3.1 Critiquing Research Problems

Using the critiquing Research Questions and Hypotheses, appraise the research question/hypothesis for your Scholarly Practice Project. Prepare a Word document, listing the eight questions with your answers. Provide as much detail as needed to support your answers.

Here are the eight questions:

  1. What is the research problem? Is the problem statement easy to locate, and is it clearly stated? Does the problem statement build a cogent and persuasive argument for the new study?
  2. Does the problem have significance for nursing? How might the research contribute to nursing practice, administration, education, or policy?
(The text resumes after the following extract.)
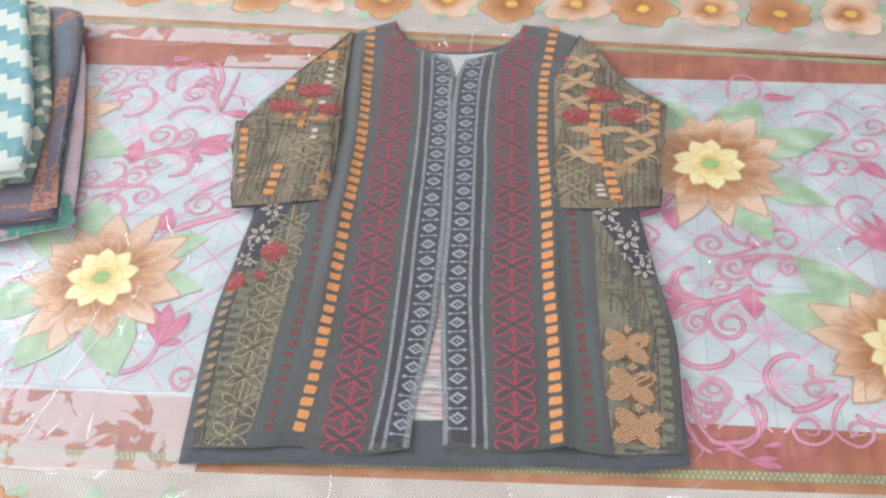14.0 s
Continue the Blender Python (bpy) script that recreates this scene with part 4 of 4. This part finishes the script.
for col, steps in ((column_ld, ((0, 0.890), (10, 0.594), (11, 0.561), (13, 0.500), (17, 0.378), (20, 0.291), (24, 0.178), (26, 0.119))), (column_rd, ((0, 0.879), (4, 0.755), (10, 0.576), (13, 0.484), (16, 0.395), (19, 0.307), (23, 0.193), (25, 0.135)))):
    for i in range(26):
        y = at_step(i, *steps)
        if y > hem_y(col(y)) + 0.012:
            diamond(col(y), y, tilt(col, y) + rnd.uniform(-3, 3))
        y -= 0.01445
        if y > hem_y(col(y)) + 0.006:
            barbell(col(y), y, tilt(col, y) + rnd.uniform(-3, 3))

# straw-outlined flowers on the left side panel
for i in range(9):
    y = 0.497 - 0.044 * i
    red_flower(-0.193 + 0.002 * math.sin(i), y, tilt(column_olive_l, y) + rnd.uniform(-4, 4), 0.93, STRAW, "straw_flower_motif", True, 0.0014)


def dab_column(col, name, material, y0, y1, pitch, w, h, slant, rough=0.2):
    y = y0
    while y > y1:
        x = col(y)
        if y > hem_y(x) + 0.006:
            Ink().poly(turned(ragged_box(w * rnd.uniform(0.8, 1.15), h * rnd.uniform(0.8, 1.1), rnd, rough), x, y, slant + rnd.uniform(-12, 12))).lay(name, material, kurta, front_height, 0.0009)
        y -= pitch * rnd.uniform(0.9, 1.1)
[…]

  3. Is there a good fit between the research problem and the paradigm in which the research was conducted? Is there a good fit between the problem and the qualitative research tradition (if applicable)?
  4. Does the report formally present a statement of purpose, research question, and/or hypothesis? Is this information communicated clearly and concisely and is it placed in a logical and useful location?
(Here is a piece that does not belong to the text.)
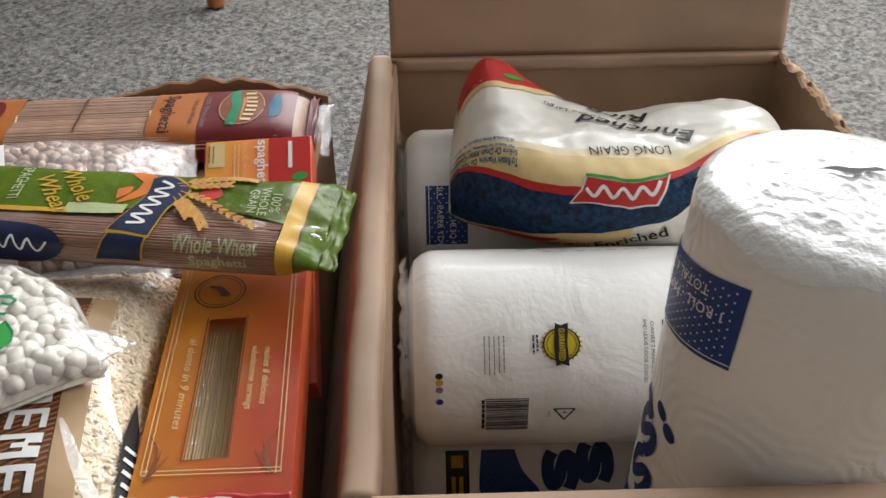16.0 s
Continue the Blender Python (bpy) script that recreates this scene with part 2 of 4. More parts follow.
def bag_skin(name, a, b, surf, depth, material, parent, nu=56, nv=40, label=""):
    """The closed film of a pillow bag: the upper side and a flatter underside."""
    def f(i, j):
        x, y = a * (2 * i - 1), b * (2 * j - 1)
        return surf(x, y)
    bm = sheet_bm(f, nu, nv)
    def g(i, j):
        x, y = a * (2 * i - 1), b * (2 * (1 - j) - 1)
        p = surf(x, y)
        u, w = abs(x) / a, abs(y) / b
        return (p[0], p[1], -depth * (1 - u ** 6) * (1 - w ** 6))
    under = sheet_bm(g, nu // 2, nv // 2)
    me = bpy.data.meshes.new("under")
    under.to_mesh(me)
    under.free()
    bm.from_mesh(me)
    bpy.data.meshes.remove(me)
    return part(name, bm, material, parent, label)


def scatter(name, places, seed_pts, material, parent, label=""):
    """Many small solids in one mesh. places: list of 4x4 poses with scale; seed_pts: verts, faces of one."""
    vs, fs = seed_pts
    base = np.array([(*v, 1) for v in vs])
    allv, allf = [], []
    for k, m in enumerate(places):
        allv.append((base @ np.array(m.transposed()))[:, :3])
        allf.extend([tuple(i + k * len(vs) for i in f) for f in fs])
    me = bpy.data.meshes.new(name)
    me.from_pydata(np.concatenate(allv).tolist(), [], allf)
    me.polygons.foreach_set("use_smooth", [True] * len(me.polygons))
    me.materials.append(material)
    ob = new(name, me)
    ob.parent = parent
    tagged(ob, label, kind="stuff")
    return ob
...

  5. Are purpose statements or questions worded appropriately? For example, are key concepts/variables identified and is the population of interest specified? Are verbs used appropriately to suggest the nature of the inquiry and/or the research tradition?
  6. If hypotheses were not formally stated, is their absence justified? Are statistical tests used in analyzing the data despite the absence of stated hypotheses?
  7. Do hypotheses (if any) flow from a theory or previous research? Is there a justifiable basis for the predictions?
  8. Are hypotheses (if any) properly worded—do they state a predicted relationship between two or more variables? Are they directional or nondirectional, and is there a rationale for how they were stated? Are they presented as research or as null hypotheses?